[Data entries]

::::::

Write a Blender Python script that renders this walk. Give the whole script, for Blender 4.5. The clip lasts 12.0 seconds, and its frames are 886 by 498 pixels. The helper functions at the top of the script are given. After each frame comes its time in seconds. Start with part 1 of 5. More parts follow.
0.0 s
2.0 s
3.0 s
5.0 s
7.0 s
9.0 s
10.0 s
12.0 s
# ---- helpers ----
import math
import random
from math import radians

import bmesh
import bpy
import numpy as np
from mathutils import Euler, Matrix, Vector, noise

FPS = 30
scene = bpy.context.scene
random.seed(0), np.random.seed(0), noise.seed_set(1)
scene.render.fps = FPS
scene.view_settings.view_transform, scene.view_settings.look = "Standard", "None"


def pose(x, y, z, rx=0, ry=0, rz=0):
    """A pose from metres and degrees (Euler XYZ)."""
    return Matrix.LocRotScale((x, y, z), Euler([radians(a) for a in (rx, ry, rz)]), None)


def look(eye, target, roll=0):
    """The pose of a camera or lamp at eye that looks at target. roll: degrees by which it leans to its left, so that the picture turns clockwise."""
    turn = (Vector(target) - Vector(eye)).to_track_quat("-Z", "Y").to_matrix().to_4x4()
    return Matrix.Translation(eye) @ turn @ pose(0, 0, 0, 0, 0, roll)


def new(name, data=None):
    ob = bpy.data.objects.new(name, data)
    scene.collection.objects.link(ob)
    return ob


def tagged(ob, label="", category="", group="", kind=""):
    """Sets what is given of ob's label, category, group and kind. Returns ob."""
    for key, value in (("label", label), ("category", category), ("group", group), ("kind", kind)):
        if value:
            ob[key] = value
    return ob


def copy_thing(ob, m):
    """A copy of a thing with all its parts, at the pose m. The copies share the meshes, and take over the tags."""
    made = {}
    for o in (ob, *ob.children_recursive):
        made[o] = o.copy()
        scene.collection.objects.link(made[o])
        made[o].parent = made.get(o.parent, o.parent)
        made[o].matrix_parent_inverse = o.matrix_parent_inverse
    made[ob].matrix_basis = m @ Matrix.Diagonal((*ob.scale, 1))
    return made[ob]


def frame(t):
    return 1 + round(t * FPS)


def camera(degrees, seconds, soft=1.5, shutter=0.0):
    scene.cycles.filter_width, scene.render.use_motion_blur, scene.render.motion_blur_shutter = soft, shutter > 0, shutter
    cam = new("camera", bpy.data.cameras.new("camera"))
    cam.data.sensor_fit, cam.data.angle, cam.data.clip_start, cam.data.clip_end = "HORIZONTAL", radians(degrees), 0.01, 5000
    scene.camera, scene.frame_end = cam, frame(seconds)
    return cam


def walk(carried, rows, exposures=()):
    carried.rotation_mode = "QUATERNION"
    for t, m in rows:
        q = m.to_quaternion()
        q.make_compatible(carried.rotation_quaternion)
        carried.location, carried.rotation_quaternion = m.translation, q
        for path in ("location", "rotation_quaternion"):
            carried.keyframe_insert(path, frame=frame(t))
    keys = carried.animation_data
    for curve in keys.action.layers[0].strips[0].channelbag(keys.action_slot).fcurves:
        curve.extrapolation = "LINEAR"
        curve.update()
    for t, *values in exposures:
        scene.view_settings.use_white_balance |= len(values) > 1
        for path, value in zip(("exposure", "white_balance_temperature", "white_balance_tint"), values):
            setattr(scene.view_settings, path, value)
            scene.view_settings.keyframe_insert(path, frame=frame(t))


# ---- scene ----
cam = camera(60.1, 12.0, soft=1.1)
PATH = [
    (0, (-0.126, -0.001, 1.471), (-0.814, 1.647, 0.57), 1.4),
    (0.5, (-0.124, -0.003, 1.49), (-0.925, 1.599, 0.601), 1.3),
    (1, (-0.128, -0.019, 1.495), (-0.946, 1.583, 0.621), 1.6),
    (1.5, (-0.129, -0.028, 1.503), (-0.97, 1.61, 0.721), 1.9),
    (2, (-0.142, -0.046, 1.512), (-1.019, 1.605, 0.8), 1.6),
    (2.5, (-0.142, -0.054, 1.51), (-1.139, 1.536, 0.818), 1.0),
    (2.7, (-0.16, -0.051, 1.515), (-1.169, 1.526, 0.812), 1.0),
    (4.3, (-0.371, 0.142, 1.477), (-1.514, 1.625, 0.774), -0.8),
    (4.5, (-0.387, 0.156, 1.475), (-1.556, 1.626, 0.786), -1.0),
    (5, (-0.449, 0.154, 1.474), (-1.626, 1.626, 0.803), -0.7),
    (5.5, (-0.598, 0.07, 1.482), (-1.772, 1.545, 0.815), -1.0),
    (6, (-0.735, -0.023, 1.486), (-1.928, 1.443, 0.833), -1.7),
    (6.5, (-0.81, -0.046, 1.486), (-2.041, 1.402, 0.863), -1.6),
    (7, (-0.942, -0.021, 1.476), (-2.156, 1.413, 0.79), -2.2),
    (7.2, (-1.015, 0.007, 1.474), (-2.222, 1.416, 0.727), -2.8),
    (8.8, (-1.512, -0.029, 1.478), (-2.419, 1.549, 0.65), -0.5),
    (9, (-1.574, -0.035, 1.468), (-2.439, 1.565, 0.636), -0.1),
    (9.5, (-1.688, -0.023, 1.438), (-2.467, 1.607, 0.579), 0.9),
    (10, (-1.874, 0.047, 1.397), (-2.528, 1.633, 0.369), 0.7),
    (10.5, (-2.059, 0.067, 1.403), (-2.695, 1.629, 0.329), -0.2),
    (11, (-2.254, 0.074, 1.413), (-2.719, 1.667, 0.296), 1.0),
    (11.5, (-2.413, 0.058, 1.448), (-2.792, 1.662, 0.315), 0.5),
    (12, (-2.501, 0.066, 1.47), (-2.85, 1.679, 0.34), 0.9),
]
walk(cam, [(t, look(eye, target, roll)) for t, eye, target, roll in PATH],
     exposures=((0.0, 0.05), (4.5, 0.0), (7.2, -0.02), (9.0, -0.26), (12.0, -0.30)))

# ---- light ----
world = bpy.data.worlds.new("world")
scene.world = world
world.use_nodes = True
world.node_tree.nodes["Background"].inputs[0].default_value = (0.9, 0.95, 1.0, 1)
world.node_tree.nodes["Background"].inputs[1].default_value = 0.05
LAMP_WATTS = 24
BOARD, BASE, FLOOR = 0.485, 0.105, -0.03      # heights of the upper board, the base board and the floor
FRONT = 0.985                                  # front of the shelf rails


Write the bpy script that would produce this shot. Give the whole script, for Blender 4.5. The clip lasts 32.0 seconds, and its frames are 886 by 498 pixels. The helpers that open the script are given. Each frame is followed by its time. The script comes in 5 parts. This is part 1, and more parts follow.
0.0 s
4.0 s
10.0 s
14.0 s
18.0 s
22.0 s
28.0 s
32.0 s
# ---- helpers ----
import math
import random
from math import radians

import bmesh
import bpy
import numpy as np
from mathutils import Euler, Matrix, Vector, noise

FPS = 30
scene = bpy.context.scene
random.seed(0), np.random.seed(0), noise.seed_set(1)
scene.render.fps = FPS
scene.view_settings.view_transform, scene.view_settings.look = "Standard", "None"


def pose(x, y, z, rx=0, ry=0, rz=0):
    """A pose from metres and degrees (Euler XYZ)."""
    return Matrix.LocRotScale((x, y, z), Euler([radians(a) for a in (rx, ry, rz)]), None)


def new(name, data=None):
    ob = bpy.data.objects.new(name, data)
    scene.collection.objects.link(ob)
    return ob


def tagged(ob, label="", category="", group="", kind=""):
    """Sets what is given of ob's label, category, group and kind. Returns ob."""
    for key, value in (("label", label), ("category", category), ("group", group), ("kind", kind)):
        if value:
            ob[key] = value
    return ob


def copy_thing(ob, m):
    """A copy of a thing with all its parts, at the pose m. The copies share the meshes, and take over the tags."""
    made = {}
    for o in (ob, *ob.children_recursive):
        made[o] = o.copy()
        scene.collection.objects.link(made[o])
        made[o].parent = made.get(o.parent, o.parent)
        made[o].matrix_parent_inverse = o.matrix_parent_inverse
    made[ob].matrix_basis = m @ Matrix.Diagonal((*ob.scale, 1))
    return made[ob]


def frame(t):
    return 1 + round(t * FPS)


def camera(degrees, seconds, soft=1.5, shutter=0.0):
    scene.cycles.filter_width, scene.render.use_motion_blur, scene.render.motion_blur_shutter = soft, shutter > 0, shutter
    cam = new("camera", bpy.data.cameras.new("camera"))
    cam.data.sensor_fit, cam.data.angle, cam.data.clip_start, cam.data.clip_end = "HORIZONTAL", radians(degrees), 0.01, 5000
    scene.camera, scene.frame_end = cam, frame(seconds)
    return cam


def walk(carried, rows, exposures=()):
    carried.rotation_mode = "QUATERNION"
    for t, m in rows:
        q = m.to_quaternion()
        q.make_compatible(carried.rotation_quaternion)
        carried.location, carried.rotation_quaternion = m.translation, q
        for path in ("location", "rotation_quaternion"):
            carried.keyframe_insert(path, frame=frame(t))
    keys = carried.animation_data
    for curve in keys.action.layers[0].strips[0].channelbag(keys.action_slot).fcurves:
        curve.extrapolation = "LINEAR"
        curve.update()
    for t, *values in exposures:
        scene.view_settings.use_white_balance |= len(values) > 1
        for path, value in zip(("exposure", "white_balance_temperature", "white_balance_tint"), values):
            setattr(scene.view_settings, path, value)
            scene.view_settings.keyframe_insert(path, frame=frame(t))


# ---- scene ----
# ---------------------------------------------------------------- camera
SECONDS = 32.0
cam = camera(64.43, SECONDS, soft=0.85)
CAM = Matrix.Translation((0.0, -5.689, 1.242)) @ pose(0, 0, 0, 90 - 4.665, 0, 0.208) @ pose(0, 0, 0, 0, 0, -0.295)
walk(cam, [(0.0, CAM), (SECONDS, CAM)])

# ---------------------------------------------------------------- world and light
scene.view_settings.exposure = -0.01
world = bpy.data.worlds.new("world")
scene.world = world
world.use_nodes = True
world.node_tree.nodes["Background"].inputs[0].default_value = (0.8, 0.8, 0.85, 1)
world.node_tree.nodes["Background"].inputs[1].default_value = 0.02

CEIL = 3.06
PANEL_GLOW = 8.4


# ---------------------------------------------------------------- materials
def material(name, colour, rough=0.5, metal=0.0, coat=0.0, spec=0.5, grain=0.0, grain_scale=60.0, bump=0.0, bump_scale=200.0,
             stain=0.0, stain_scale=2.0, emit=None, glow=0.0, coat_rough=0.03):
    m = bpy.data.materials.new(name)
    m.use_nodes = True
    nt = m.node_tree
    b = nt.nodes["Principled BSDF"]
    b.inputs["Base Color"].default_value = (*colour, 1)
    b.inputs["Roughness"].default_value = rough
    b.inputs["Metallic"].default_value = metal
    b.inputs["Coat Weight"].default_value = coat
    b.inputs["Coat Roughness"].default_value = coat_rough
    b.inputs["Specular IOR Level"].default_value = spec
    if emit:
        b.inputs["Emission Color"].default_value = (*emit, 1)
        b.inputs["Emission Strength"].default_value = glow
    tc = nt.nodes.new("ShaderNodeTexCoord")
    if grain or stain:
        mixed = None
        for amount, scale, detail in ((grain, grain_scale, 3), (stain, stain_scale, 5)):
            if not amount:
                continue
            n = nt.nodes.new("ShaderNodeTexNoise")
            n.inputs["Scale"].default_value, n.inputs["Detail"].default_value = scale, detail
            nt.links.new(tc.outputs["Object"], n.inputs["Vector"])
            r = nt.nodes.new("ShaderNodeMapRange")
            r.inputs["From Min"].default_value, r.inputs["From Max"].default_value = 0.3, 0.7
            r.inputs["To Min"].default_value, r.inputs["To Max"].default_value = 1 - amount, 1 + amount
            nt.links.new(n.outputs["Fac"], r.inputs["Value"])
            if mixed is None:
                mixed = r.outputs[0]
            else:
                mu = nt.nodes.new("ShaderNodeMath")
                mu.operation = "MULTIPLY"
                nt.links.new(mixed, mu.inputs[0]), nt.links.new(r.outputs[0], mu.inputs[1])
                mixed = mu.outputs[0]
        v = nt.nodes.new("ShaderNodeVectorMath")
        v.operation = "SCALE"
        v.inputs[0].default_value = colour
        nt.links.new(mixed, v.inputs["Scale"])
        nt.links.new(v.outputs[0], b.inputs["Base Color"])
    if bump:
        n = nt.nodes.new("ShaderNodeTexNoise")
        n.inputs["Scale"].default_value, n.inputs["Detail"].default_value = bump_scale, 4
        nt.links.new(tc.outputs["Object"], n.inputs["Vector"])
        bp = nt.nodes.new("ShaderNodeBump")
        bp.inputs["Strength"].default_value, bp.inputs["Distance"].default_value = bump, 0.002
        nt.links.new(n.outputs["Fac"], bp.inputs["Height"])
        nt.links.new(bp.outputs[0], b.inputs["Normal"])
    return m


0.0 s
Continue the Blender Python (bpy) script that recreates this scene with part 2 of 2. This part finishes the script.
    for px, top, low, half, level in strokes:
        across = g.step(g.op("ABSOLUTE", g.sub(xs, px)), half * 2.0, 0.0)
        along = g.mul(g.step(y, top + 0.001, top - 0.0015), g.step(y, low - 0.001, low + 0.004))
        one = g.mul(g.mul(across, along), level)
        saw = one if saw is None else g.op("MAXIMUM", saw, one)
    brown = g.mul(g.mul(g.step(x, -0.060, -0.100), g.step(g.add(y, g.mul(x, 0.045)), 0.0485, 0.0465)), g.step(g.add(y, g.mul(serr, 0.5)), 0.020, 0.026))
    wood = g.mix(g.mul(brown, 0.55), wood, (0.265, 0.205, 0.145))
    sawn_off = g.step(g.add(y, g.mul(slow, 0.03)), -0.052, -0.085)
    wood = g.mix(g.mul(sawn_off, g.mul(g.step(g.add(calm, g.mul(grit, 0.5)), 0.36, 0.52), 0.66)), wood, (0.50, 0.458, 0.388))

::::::

▶ _AIM_:
Report the number of lines in the entries above that include the string "whole". Give nothing but the number.

▶ _EXERCISE OUTPUT_:
2